----- MATERIAL PROVIDED -----

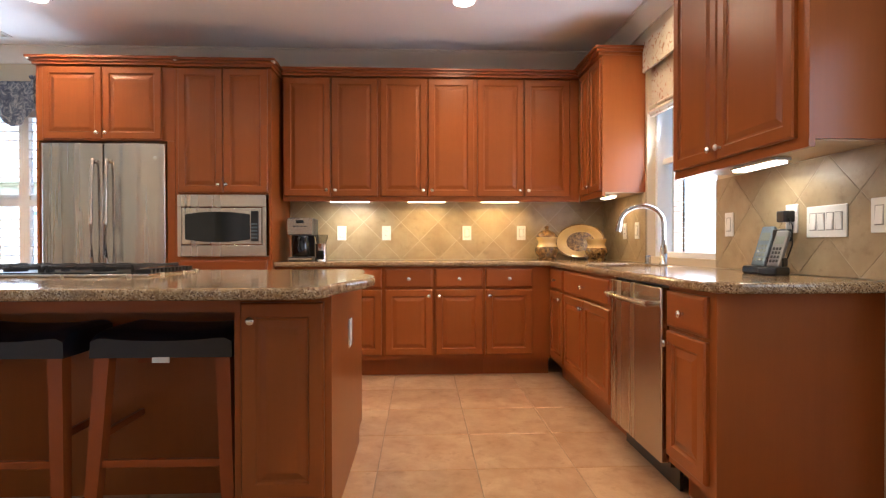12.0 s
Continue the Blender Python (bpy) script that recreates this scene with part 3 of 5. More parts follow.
def shutter_window(name, m, w, h, label, rail=0.47):
    """A window facing -y with white plantation shutters, louvres turned open."""
    t = tagged(thing(name, m, label, "window"), kind="structure")
    part("window_frame", boxes((0, -0.012, 0, 0.05, 0.10, h), (w - 0.05, -0.012, 0, w, 0.10, h), (0.05, -0.012, h - 0.05, w - 0.05, 0.10, h), (0.05, -0.012, 0, w - 0.05, 0.10, 0.045)), TRIM, t)
    part("window_sill", boxes((-0.05, -0.07, -0.03, w + 0.05, 0.0, 0.0), (-0.03, -0.02, -0.12, w + 0.03, 0.0, -0.03), r=0.004), TRIM, t)
    mid = h * rail
    for i, (a, b) in enumerate(((0.05, w / 2), (w / 2, w - 0.05))):
        s = part("shutter", boxes((a, 0.0, 0.045, a + 0.042, 0.03, h - 0.05), (b - 0.042, 0.0, 0.045, b, 0.03, h - 0.05), (a + 0.042, 0.0, 0.045, b - 0.042, 0.03, 0.10), (a + 0.042, 0.0, mid - 0.028, b - 0.042, 0.03, mid + 0.028), (a + 0.042, 0.0, h - 0.11, b - 0.042, 0.03, h - 0.05), r=0.003), TRIM, t)
        for z0, z1 in ((0.10, mid - 0.028), (mid + 0.028, h - 0.11)):
            n = max(3, int((z1 - z0) / 0.075))
            for k in range(n):
                zc = z0 + (k + 0.5) * (z1 - z0) / n
                bm = bmesh.new()
                box(bm, a + 0.044, -0.028, -0.0035, b - 0.044, 0.028, 0.0035)
                bmesh.ops.transform(bm, matrix=Matrix.Translation((0, 0.02, zc)) @ Matrix.Rotation(radians(4), 4, "X"), verts=bm.verts)
                part("louvre", bm, TRIM, s)
            part("tilt_rod", boxes(((a + b) / 2 - 0.005, -0.018, z0 + 0.02, (a + b) / 2 + 0.005, -0.009, z1 - 0.02)), TRIM, s)
    for k, (z0, z1) in enumerate(((0.045, h / 2), (h / 2, h - 0.05))):
        ob = part("pane", boxes((0.05, 0.085, z0, w - 0.05, 0.091, z1)), PANE, t)
        ob.visible_shadow = False
    part("sash_bar", boxes((0.05, 0.075, h / 2 - 0.02, w - 0.05, 0.10, h / 2 + 0.02), (w / 2 - 0.012, 0.08, 0.05, w / 2 + 0.012, 0.10, h - 0.05)), TRIM, t)
    return t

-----

GIVEN EXERCISE:
Look through the data above. Each line containing the word "part" needs to be copied.

ANSWER TO THIS EXERCISE:
Continue the Blender Python (bpy) script that recreates this scene with part 3 of 5. More parts follow.
    part("window_frame", boxes((0, -0.012, 0, 0.05, 0.10, h), (w - 0.05, -0.012, 0, w, 0.10, h), (0.05, -0.012, h - 0.05, w - 0.05, 0.10, h), (0.05, -0.012, 0, w - 0.05, 0.10, 0.045)), TRIM, t)
    part("window_sill", boxes((-0.05, -0.07, -0.03, w + 0.05, 0.0, 0.0), (-0.03, -0.02, -0.12, w + 0.03, 0.0, -0.03), r=0.004), TRIM, t)
        s = part("shutter", boxes((a, 0.0, 0.045, a + 0.042, 0.03, h - 0.05), (b - 0.042, 0.0, 0.045, b, 0.03, h - 0.05), (a + 0.042, 0.0, 0.045, b - 0.042, 0.03, 0.10), (a + 0.042, 0.0, mid - 0.028, b - 0.042, 0.03, mid + 0.028), (a + 0.042, 0.0, h - 0.11, b - 0.042, 0.03, h - 0.05), r=0.003), TRIM, t)
                part("louvre", bm, TRIM, s)
            part("tilt_rod", boxes(((a + b) / 2 - 0.005, -0.018, z0 + 0.02, (a + b) / 2 + 0.005, -0.009, z1 - 0.02)), TRIM, s)
        ob = part("pane", boxes((0.05, 0.085, z0, w - 0.05, 0.091, z1)), PANE, t)
    part("sash_bar", boxes((0.05, 0.075, h / 2 - 0.02, w - 0.05, 0.10, h / 2 + 0.02), (w / 2 - 0.012, 0.08, 0.05, w / 2 + 0.012, 0.10, h - 0.05)), TRIM, t)